WHAT YOU HAVE TO DO: Quote verbatim everything from the line containing "Continue the Blender" down to the line containing "Write the bpy", with both of those lines included and no others.

Clips as scene scripts
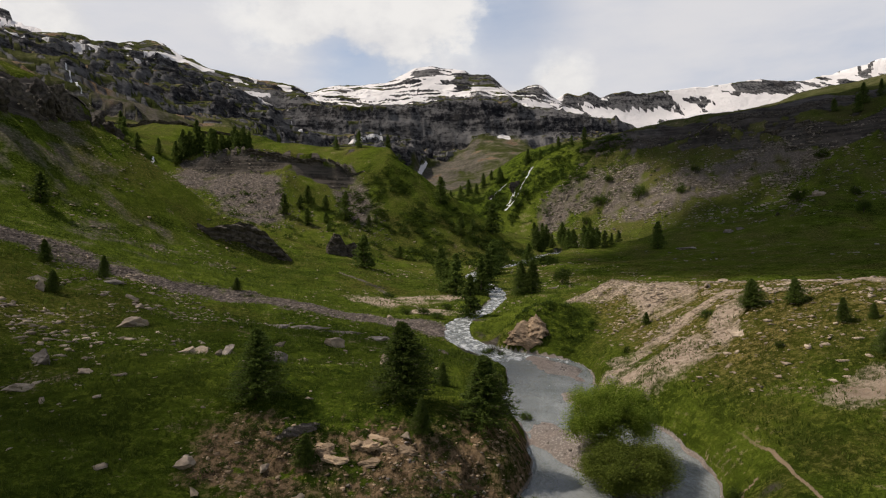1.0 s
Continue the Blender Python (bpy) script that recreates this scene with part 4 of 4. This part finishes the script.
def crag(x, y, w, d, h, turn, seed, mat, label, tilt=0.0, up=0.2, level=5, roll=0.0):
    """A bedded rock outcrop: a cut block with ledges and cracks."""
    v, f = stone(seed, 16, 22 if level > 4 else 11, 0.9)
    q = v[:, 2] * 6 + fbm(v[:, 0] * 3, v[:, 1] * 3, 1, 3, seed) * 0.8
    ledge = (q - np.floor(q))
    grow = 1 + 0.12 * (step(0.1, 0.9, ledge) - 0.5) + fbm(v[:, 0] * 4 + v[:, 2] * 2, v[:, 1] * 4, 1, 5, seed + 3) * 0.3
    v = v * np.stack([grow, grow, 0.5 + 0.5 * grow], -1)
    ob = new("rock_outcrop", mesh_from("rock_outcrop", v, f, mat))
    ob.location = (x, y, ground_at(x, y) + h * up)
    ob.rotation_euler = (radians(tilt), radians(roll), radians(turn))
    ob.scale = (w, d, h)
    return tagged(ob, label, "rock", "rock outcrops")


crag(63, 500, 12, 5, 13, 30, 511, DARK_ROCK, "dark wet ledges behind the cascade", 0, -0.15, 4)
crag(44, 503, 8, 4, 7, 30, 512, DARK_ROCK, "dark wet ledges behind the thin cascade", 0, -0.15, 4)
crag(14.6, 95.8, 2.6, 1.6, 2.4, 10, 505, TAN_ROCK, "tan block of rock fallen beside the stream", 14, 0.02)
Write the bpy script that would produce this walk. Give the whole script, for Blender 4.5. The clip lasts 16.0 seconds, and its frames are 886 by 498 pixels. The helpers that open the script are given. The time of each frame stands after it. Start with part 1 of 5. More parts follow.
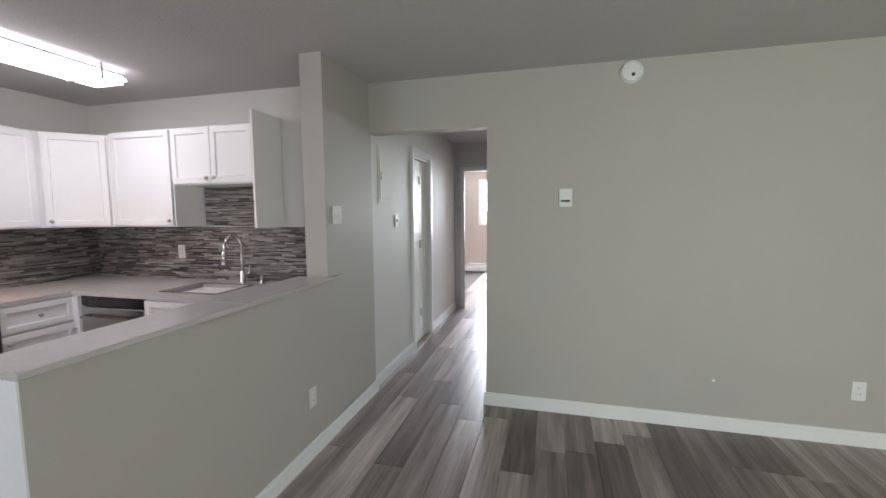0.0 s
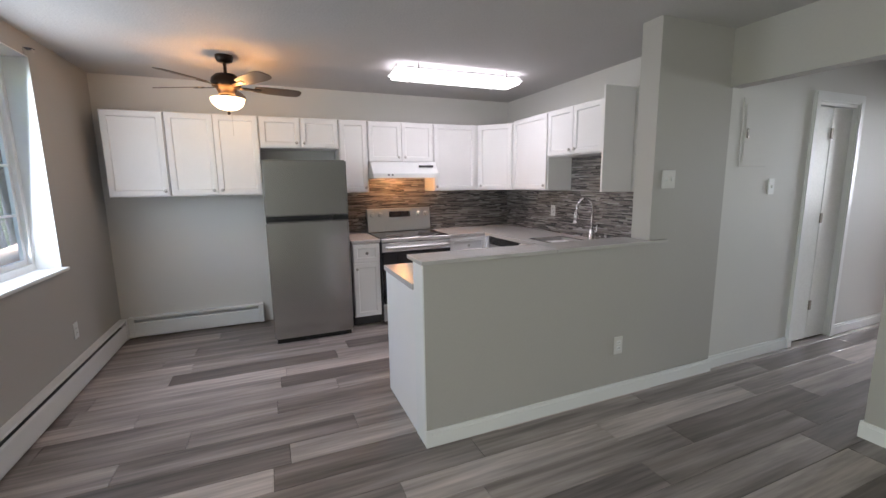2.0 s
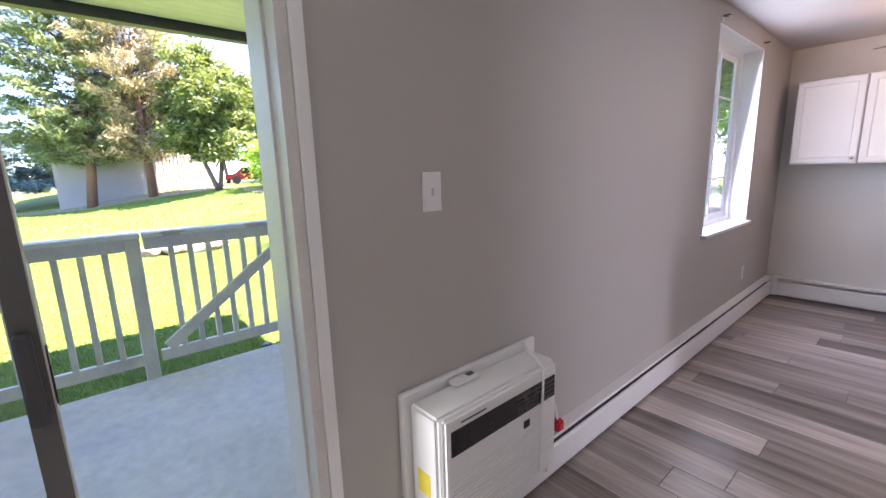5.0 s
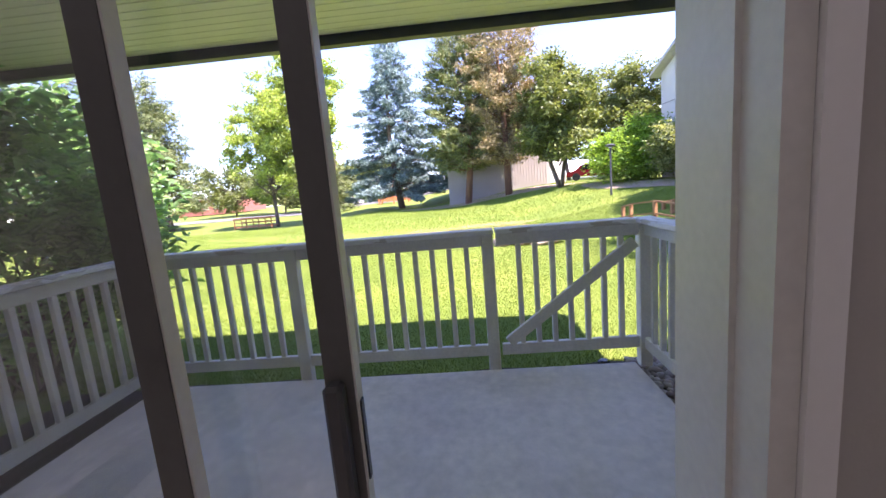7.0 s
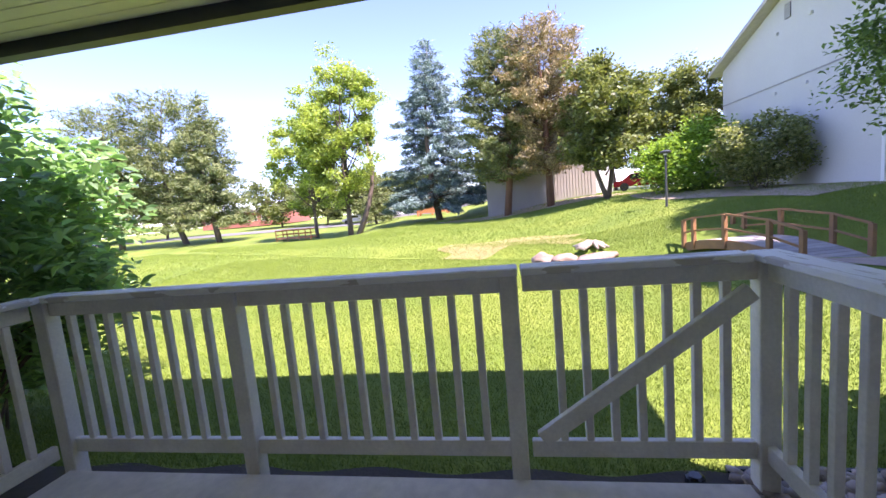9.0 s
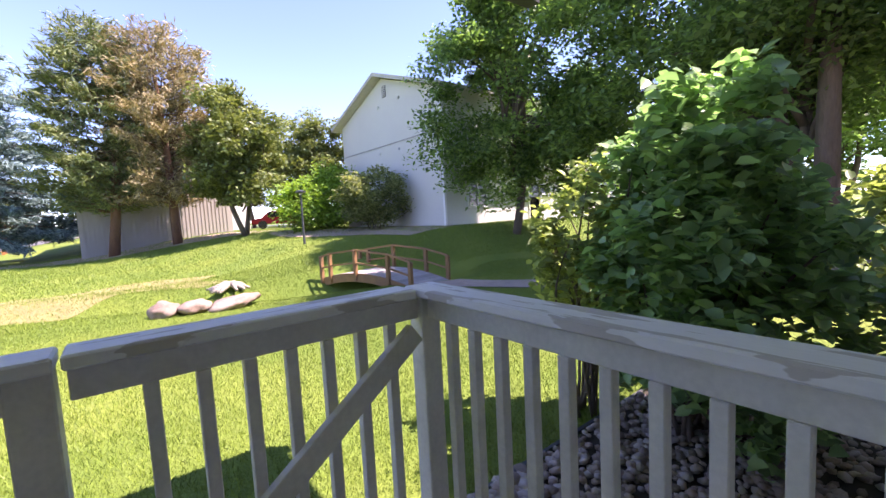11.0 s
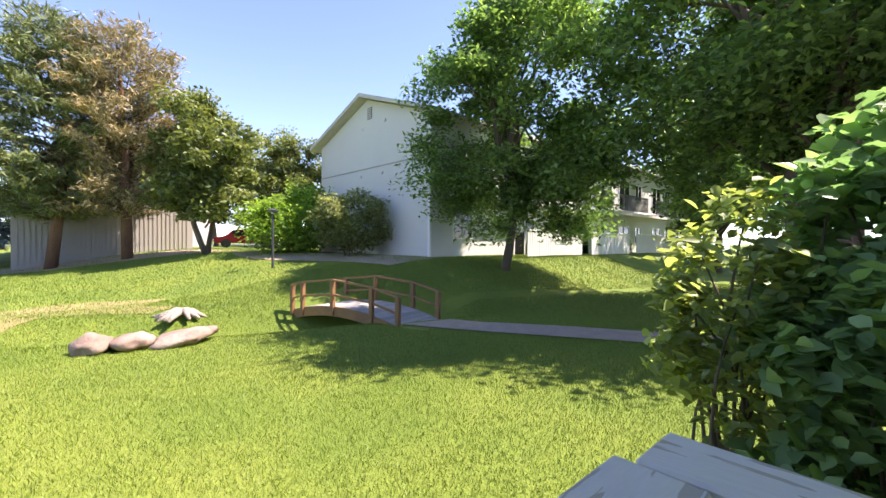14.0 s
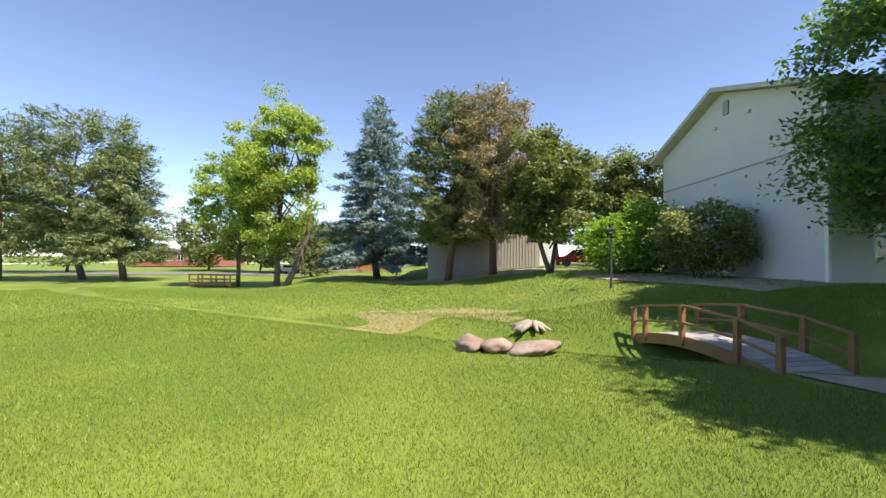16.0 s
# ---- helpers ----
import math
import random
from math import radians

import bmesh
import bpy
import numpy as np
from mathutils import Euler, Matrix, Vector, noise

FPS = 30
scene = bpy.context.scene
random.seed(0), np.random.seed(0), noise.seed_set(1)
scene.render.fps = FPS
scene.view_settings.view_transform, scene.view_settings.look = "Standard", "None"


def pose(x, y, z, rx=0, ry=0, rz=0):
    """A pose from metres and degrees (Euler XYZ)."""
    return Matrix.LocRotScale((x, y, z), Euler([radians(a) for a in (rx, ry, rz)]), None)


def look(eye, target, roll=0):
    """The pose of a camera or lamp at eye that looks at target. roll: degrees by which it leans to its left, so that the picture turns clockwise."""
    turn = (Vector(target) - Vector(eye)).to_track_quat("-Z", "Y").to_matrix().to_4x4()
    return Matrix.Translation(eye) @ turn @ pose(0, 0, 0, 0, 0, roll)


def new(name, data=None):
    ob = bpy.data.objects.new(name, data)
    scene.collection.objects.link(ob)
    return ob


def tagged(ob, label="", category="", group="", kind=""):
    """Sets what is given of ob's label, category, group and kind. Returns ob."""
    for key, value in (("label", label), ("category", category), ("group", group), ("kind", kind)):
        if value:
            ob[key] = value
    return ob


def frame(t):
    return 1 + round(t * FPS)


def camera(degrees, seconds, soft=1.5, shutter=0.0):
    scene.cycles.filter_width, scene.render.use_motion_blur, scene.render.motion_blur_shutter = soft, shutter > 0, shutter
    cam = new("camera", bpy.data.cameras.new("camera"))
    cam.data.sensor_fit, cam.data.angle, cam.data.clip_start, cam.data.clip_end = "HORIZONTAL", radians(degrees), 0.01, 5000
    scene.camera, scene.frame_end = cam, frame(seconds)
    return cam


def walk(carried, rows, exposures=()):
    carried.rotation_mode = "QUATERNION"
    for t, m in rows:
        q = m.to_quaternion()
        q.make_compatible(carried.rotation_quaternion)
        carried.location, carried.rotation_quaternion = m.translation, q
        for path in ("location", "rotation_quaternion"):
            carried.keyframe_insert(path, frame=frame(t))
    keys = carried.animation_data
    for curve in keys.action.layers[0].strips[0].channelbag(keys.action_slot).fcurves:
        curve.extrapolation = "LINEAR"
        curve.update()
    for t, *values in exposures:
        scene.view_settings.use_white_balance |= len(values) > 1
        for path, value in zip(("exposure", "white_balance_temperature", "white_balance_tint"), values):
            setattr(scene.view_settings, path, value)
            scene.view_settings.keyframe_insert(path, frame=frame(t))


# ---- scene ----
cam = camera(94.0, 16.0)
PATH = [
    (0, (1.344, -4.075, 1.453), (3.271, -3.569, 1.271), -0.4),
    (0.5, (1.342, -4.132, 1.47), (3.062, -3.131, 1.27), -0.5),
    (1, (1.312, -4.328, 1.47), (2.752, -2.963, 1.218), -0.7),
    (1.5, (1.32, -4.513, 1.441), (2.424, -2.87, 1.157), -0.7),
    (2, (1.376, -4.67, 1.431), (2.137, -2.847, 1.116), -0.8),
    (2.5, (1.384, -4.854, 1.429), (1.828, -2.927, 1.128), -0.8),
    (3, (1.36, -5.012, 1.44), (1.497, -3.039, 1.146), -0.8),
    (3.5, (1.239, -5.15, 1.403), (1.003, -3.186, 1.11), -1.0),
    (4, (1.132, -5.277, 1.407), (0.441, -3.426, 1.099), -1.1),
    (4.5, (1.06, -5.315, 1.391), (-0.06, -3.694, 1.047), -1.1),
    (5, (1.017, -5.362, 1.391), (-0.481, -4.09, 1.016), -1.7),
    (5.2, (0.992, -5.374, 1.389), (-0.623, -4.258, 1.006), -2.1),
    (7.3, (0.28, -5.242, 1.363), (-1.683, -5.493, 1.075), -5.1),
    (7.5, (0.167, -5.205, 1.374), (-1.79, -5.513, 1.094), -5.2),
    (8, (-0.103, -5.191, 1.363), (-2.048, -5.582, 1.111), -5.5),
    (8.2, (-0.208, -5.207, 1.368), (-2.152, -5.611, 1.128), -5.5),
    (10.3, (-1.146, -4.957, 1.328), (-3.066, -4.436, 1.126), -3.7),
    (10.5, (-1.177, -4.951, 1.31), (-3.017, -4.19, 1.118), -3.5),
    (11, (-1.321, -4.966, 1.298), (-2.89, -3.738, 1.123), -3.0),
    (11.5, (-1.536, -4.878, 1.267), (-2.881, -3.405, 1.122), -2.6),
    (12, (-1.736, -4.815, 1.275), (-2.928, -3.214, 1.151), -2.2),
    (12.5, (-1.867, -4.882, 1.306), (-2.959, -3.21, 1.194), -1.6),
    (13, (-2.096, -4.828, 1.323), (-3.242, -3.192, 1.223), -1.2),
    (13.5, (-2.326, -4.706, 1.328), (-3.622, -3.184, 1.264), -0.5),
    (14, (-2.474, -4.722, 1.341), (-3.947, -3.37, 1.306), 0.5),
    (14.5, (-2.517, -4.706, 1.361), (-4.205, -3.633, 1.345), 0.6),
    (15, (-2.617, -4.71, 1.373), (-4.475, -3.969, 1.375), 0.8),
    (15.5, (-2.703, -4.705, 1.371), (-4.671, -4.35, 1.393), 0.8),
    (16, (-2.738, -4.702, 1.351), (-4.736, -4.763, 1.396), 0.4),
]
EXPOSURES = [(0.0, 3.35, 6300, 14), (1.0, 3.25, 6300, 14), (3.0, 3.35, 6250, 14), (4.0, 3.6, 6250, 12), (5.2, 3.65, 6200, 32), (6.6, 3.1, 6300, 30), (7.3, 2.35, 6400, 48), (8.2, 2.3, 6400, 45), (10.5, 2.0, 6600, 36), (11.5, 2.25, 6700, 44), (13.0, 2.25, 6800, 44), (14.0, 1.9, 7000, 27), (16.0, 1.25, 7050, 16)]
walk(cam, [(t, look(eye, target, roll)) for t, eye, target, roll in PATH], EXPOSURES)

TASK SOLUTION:
Continue the Blender Python (bpy) script that recreates this scene with part 4 of 4. This part finishes the script.
def crag(x, y, w, d, h, turn, seed, mat, label, tilt=0.0, up=0.2, level=5, roll=0.0):
    """A bedded rock outcrop: a cut block with ledges and cracks."""
    v, f = stone(seed, 16, 22 if level > 4 else 11, 0.9)
    q = v[:, 2] * 6 + fbm(v[:, 0] * 3, v[:, 1] * 3, 1, 3, seed) * 0.8
    ledge = (q - np.floor(q))
    grow = 1 + 0.12 * (step(0.1, 0.9, ledge) - 0.5) + fbm(v[:, 0] * 4 + v[:, 2] * 2, v[:, 1] * 4, 1, 5, seed + 3) * 0.3
    v = v * np.stack([grow, grow, 0.5 + 0.5 * grow], -1)
    ob = new("rock_outcrop", mesh_from("rock_outcrop", v, f, mat))
    ob.location = (x, y, ground_at(x, y) + h * up)
    ob.rotation_euler = (radians(tilt), radians(roll), radians(turn))
    ob.scale = (w, d, h)
    return tagged(ob, label, "rock", "rock outcrops")


crag(63, 500, 12, 5, 13, 30, 511, DARK_ROCK, "dark wet ledges behind the cascade", 0, -0.15, 4)
crag(44, 503, 8, 4, 7, 30, 512, DARK_ROCK, "dark wet ledges behind the thin cascade", 0, -0.15, 4)
crag(14.6, 95.8, 2.6, 1.6, 2.4, 10, 505, TAN_ROCK, "tan block of rock fallen beside the stream", 14, 0.02)
Write the bpy script that would produce this walk. Give the whole script, for Blender 4.5. The clip lasts 16.0 seconds, and its frames are 886 by 498 pixels. The helpers that open the script are given. The time of each frame stands after it. Start with part 1 of 5. More parts follow.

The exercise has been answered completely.